Por Jorge H. Álvarez Rendón
Mérida, un jueves, seis de la tarde.
La camioneta blanca en la que viajo llega al cruce de las calles 60 y 63 y gira a mano derecha. Estamos pasando por los restos mortales del palacio episcopal transformado en pastel de boda pueblerina por decreto odioso de Salvador Alvarado.
En el cruce de las calles 63 y 58 me hallo junto al despojo del antiguo Seminario de San Ildefonso, egregias piedras que aún restan. Inútil sería bajarme para localizar el aula en la que Pablo Moreno remojó en Filosofía las semillas del liberalismo yucateco. El inmueble ahora sirve de bodega a una tienda de ropas y otras baratijas. Donde moraron los patricios, ahora se amontonan cachivaches.
Un poco más adelante se encuentra la 63 con la 56 y cuatro edificios “modernos”, tediosamente funcionales, me recuerdan con vaguedad las casonas coloniales, fortísimas, que la barreta derribara por tierra –hará treinta años – para darles cabida y juego comerciales.
La intensa tristeza que me inunda tiene una causa y razón. Estoy de regreso de un paseo por la ciudad de San Francisco de Campeche. La comparación entre esa maravilla urbana y lo que percibo a mi alrededor no es agradable. Duelen las heridas en el cemento gris, la herencia arquitectónica perdida para siempre. Lastiman las cicatrices en el mapa de este bastión de los Montejo.
Invitado por don Juan Alcocer Bernés y don Tomas Amabar Gunam, cronistas de Campeche y Champotón, respectivamente, he pasado un día delicioso en compañía de don Juan Francisco Peón Ancona y Gonzalo Navarrete Muñoz, cronistas de esta ciudad en la que habitamos.
Hemos conocido y admirado la Casa del Cronista, en cuya creciente biblioteca hallamos interesantes ejemplares. Qué envidia. Recorrimos las angostas, coloniales calles de una ciudad con sabor a eternidad, embellecida en su timbre colonial, pero con las pupilas iluminadas por los requiebros del mañana.
Qué rincones tan bien conservados. Cuántas reliquias tocadas por la magia de una reconstrucción amorosa y cabal. Con mi cámara fotográfica capturo portales, quicios de piedra, ventanas, iglesias, murallones, puertas de mar y tierra, cañones que sirven de centinelas…
Llegamos a la plazoleta de San Francisco, en cuya diminuta iglesia se dio la primera misa continental.
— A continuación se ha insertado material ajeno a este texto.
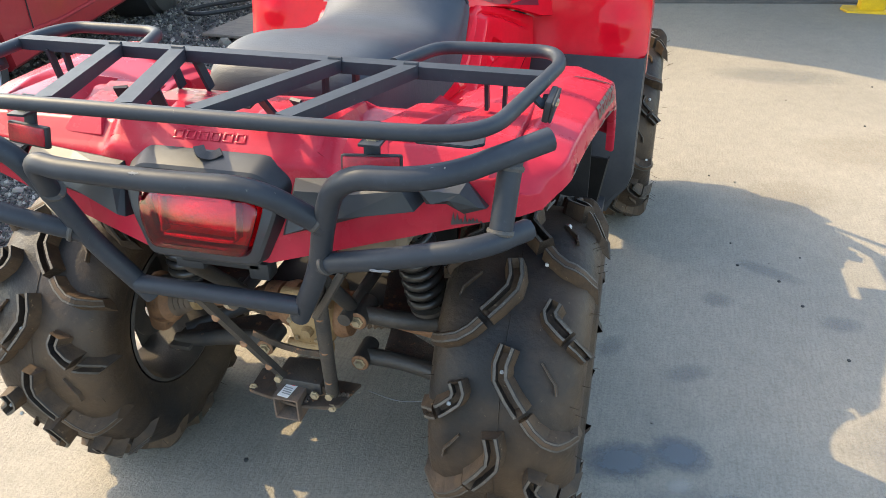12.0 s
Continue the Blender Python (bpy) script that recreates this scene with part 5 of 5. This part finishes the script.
def stain_mat(name, color, strength):
    """A damp or oily patch that fades out raggedly."""
    m = bpy.data.materials.new(name)
    m.use_nodes = True
    n, l = m.node_tree.nodes, m.node_tree.links
    co, ln, nz, ad, mr = n.new("ShaderNodeTexCoord"), n.new("ShaderNodeVectorMath"), n.new("ShaderNodeTexNoise"), n.new("ShaderNodeMath"), n.new("ShaderNodeMapRange")
    ln.operation, ad.operation = "LENGTH", "ADD"
    nz.inputs["Scale"].default_value, nz.inputs["Detail"].default_value, nz.inputs["Roughness"].default_value = 3.4, 10.0, 0.80
    l.new(co.outputs["Object"], ln.inputs[0]), l.new(co.outputs["Object"], nz.inputs["Vector"])
    l.new(ln.outputs["Value"], ad.inputs[0]), l.new(nz.outputs["Fac"], ad.inputs[1])
    mr.inputs["From Min"].default_value, mr.inputs["From Max"].default_value = 1.30, 0.85
    mr.inputs["To Max"].default_value = strength
    l.new(ad.outputs[0], mr.inputs["Value"])
    tr, mx, out = n.new("ShaderNodeBsdfTransparent"), n.new("ShaderNodeMixShader"), n["Material Output"]
    n["Principled BSDF"].inputs["Base Color"].default_value = (*color, 1)
    n["Principled BSDF"].inputs["Roughness"].default_value = 0.75
    l.new(mr.outputs["Result"], mx.inputs["Fac"]), l.new(tr.outputs[0], mx.inputs[1]), l.new(n["Principled BSDF"].outputs[0], mx.inputs[2])
    l.new(mx.outputs[0], out.inputs["Surface"])
    return m


DAMP = stain_mat("dark_stain", (0.115, 0.130, 0.145), 0.70)
FAINT = stain_mat("faint_stain", (0.16, 0.165, 0.17), 0.26)
RUSTY = stain_mat("brown_stain", (0.22, 0.175, 0.125), 0.14)
PALE = stain_mat("pale_mark", (0.42, 0.39, 0.35), 0.30)
for i, (x, y, rx, ry, a, m) in enumerate(((0.655, 0.285, 0.13, 0.085, 20, DAMP), (0.78, 0.335, 0.10, 0.08, -15, DAMP), (0.60, 0.70, 0.09, 0.05, 60, FAINT), (0.89, 1.0, 0.07, 0.06, 0, FAINT), (0.80, 0.63, 0.10, 0.05, 30, FAINT), (1.22, 0.95, 0.09, 0.06, 10, FAINT), (1.05, 1.20, 0.16, 0.05, -25, FAINT),
                                          (1.35, 0.45, 0.3, 0.2, 0, FAINT), (0.85, 0.15, 0.3, 0.12, 0, FAINT), (-0.75, -0.35, 0.25, 0.2, 0, RUSTY), (1.15, 1.75, 0.3, 0.2, 30, RUSTY), (0.1, -0.35, 0.25, 0.15, 0, FAINT), (0.9, 0.22, 0.06, 0.04, 0, PALE), (0.78, 0.24, 0.05, 0.03, 30, PALE), (1.6, 2.3, 0.5, 0.3, 15, RUSTY), (1.3, 3.3, 0.5, 0.2, 0, FAINT))):
    bb = bmesh.new()
    bmesh.ops.create_circle(bb, cap_ends=True, segments=28, radius=1.0)
    ob = part("stain", bb, m, pavement, smooth=False, m=Matrix.Translation((x, y, 0.0008 + 0.0003 * (i % 4))) @ pose(0, 0, 0, 0, 0, a) @ Matrix.Diagonal((rx, ry, 1, 1)))

# ---- board, hose and other things behind ----
board = part("loose_board", box_bm(0.42, 0.62, 0.022, 0.004, pose(-2.06, 3.78, 0.012, 1, -1, -8)), mat("weathered_plywood", (0.22, 0.19, 0.16), 0.85, second=(0.13, 0.115, 0.10), scale=9, bump=0.001, bump_scale=60, stretch=(1, 6, 1)), None)
tagged(board, "weathered grey sheet of plywood lying on gravel", "board")
for x in (-0.16, 0.0, 0.16):
    for y in (-0.25, 0.0, 0.25):
        part("nail_head", lathe_bm([(0, 0.002), (0.006, 0.001), (0.006, 0), (0, 0)], 8, pose(-2.06, 3.78, 0.012, 1, -1, -8) @ pose(x, y, 0.011)), STEEL_DIRTY, board)
hose = part("hose", tube_bm([(-2.30, 4.45, 0.02), (-2.42, 4.15, 0.02), (-2.62, 3.95, 0.02), (-2.78, 4.02, 0.02), (-2.72, 4.25, 0.02), (-2.45, 4.55, 0.02), (-2.3, 5.0, 0.02)], 0.016, 0.15, n=10), BLACK_PLASTIC, None)
tagged(hose, "black rubber hose coiled on the gravel", "hose")
YELLOW = mat("yellow_paint", (0.75, 0.48, 0.02), 0.45, second=(0.6, 0.38, 0.02), scale=12)
tagged(part("yellow_post_base", box_bm(0.14, 0.12, 0.30, 0.015, pose(-2.20, 4.42, 0.12)), YELLOW, None), "yellow painted steel post foot", "post")
tagged(part("grey_pipe", rod_bm((-2.02, 4.5, -0.02), (-2.02, 4.5, 0.5), 0.03), CHROME, None), "bare grey steel pipe", "pipe")
lift = part("yellow_floor_plate", plate_bm([(-0.17, -0.08), (0.17, -0.10), (0.20, 0.0), (0.17, 0.12), (-0.17, 0.12), (-0.20, 0.02)], 0.014, pose(2.10, 4.98, 0.0), bevel=0.002), YELLOW, None)
part("column", box_bm(0.16, 0.12, 1.6, 0.01, pose(2.10, 5.02, 0.81)), YELLOW, lift)
tagged(lift, "yellow steel floor plate with a column", "post")
bk = part("bucket", lathe_bm([(0.0, 0.0), (0.13, 0.0), (0.15, 0.02), (0.165, 0.30), (0.170, 0.31), (0.160, 0.305), (0.14, 0.02), (0, 0.015)], 32, pose(2.49, 4.86, 0.001)), mat("pale_blue_plastic", (0.42, 0.55, 0.66), 0.4, second=(0.36, 0.48, 0.58), scale=6), None)
tagged(bk, "pale blue plastic bucket on the concrete", "bucket")
part("rim", tube_bm([(2.49 + 0.168 * math.cos(a), 4.86 + 0.168 * math.sin(a), 0.305) for a in np.linspace(0, 2 * math.pi, 25)[:-1]], 0.006, 0, n=6, closed=True), mat("pale_blue_rim", (0.40, 0.52, 0.62), 0.4), bk)

# ---- unseen shed, added so that its roof shades the far end of the slab ----
TIN = mat("grey_tin", (0.32, 0.33, 0.34), 0.5, 0.3, second=(0.25, 0.26, 0.27), scale=4)
WOOD = mat("dark_wood_sill", (0.12, 0.10, 0.085), 0.8, second=(0.06, 0.055, 0.05), scale=5, bump=0.002, bump_scale=30, stretch=(0.6, 5, 1))
H = 2.6
K = Vector((SUN.x, SUN.y)) / -SUN.z * H
# the shade's edge on the slab; the roof is this outline moved sunwards
edge = [(0.60, 3.86), (1.60, 3.49), (1.87, 3.30), (1.93, 2.94), (2.25, 2.92), (6.0, 2.6), (6.0, 9.0), (-4.0, 9.0), (-4.0, 5.9)]
shed = new("shed")
tagged(shed, "unseen grey tin shed, added to shade the slab's far end", "shed")
part("roof", plate_bm([(x - K.x, y - K.y) for x, y in edge], 0.06, Matrix.Translation((0, 0, H))), TIN, shed)
for x, y in ((-3.2, 6.6), (3.0, 6.2)):
    part("post", box_bm(0.12, 0.12, H, 0.01, pose(x, y, H / 2)), STEEL_DIRTY, shed)
part("back_wall", box_bm(11.0, 0.12, H, 0.0, pose(0, 9.6, H / 2)), TIN, shed)
part("sill_board", box_bm(3.6, 0.9, 0.03, 0.006, pose(0.7, 5.45, 0.0, 0, 0, 9)), WOOD, None)
tagged(bpy.data.objects["sill_board"], "dark worn timber threshold at the slab's edge", "trim", kind="structure")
A mediodía hallamos el puente donde cuatro perros de piedra se yerguen sin mostrar los colmillos, atentos a la curiosidad de los viandantes. Damos una vuelta por los añosos barrios de San Román y Guadalupe. Se intuyen los retablos, las reliquias…En el aire hay como esquirlas de garbo caballeresco.
A la hora de almorzar – delicia suma – un arroz con camarones y un pámpano en salsa verde hacen danzar mi paladar por los siete mares antes de regresar muy despacio a esta bahía amenazada en otros tiempos por piratas indecentes y legendarios. Bahía con el mar en calma, olvidado ya de los asedios y el palo de tinte.
A cuatro calles de la plaza mayor, con las torres de la catedral a la vista, una casita pintada de azul me hace un guiño. Qué paz seria vivir en este sitio, rodeado de tanta pulcra y homogénea belleza, sin ruidos de camiones abusivos, libre de vendedores ambulantes de innumerables baratijas y lejos de policías gritones, sin educación alguna.
Lo más importante de la jornada es un acuerdo con el cronista de Campeche: aprovechando la coyuntura de los centenarios (1810- 1910) popularizar la obra periodística de don Justo Sierra O Railly editando una síntesis del tesoro en revistas que se conserva en la biblioteca Carlos R, Menéndez. Tarea copiosa, pero satisfactoria. Enlace de dos estados que alguna vez formarán una misma esencia.
Como dos suspiros de almendra y leche en el parque de Guadalupe. No encontré coco negro. Nada es perfecto.